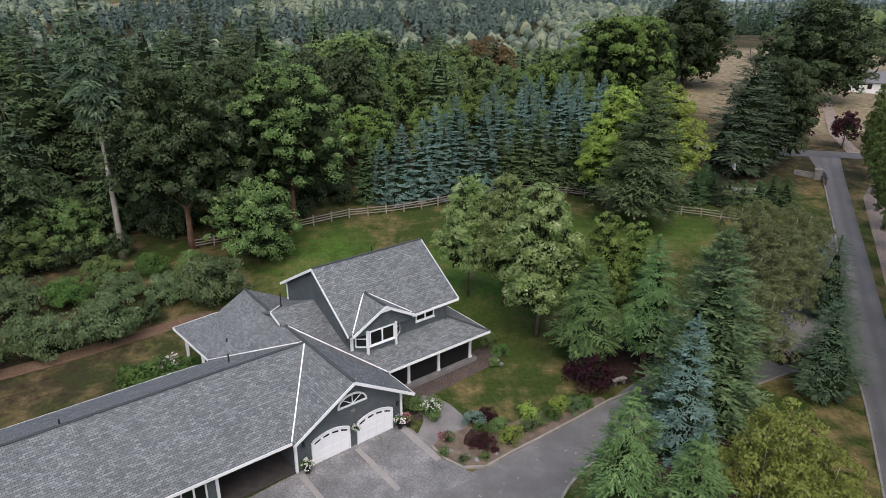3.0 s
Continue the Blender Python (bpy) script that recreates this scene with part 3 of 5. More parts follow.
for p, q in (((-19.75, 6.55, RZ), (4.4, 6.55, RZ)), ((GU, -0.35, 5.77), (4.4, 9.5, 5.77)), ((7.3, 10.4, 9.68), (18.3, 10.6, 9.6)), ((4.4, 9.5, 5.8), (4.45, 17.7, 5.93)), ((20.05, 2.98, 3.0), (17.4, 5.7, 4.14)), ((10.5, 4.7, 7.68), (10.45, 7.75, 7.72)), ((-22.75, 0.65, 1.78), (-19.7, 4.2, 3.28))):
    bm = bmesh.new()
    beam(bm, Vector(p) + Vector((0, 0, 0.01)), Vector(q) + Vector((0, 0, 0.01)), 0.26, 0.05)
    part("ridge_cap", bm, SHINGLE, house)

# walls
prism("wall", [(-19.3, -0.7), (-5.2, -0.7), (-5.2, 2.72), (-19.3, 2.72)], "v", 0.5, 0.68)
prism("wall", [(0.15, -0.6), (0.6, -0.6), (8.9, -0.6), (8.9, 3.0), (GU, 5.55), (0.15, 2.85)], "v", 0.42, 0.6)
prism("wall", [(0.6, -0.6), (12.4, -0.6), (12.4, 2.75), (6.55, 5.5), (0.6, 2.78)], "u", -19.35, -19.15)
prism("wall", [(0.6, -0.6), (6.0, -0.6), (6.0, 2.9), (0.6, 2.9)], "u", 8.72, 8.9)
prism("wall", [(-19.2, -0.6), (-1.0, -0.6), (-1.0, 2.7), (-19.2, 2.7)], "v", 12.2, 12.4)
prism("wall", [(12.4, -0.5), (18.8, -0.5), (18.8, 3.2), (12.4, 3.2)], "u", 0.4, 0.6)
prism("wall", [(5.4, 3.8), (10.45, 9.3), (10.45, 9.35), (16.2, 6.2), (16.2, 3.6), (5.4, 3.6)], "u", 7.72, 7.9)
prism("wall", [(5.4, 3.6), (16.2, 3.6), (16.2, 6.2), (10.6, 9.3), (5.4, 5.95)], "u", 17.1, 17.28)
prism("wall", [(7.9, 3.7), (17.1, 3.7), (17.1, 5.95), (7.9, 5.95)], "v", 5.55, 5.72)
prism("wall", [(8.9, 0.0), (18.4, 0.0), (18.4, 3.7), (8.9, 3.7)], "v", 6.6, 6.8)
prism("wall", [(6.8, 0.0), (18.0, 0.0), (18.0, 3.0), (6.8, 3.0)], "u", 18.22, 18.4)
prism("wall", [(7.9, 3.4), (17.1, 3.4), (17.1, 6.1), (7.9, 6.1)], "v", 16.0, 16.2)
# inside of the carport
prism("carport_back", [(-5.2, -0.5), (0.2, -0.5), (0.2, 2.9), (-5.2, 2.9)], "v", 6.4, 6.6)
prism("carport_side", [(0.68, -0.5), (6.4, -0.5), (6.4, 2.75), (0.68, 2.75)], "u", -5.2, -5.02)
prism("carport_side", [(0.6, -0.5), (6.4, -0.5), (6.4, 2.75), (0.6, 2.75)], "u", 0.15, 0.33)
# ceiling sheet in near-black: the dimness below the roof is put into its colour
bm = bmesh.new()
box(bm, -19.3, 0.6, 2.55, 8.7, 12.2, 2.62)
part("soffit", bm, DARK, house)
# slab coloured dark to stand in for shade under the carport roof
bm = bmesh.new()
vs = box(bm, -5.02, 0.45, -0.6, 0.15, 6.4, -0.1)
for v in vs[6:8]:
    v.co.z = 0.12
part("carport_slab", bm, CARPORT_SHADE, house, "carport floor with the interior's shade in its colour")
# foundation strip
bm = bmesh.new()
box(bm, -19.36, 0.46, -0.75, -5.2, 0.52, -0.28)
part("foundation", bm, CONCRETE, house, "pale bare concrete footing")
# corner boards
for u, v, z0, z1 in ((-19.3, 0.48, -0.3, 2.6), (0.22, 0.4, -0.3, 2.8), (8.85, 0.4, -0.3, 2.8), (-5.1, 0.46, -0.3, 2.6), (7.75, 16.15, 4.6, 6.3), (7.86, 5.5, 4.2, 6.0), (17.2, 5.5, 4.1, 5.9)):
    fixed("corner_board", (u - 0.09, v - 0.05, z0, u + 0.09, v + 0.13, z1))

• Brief
Read the lines above. Gather those in which the string "part" is found.

• Completed task
Continue the Blender Python (bpy) script that recreates this scene with part 3 of 5. More parts follow.
    part("ridge_cap", bm, SHINGLE, house)
part("soffit", bm, DARK, house)
part("carport_slab", bm, CARPORT_SHADE, house, "carport floor with the interior's shade in its colour")
part("foundation", bm, CONCRETE, house, "pale bare concrete footing")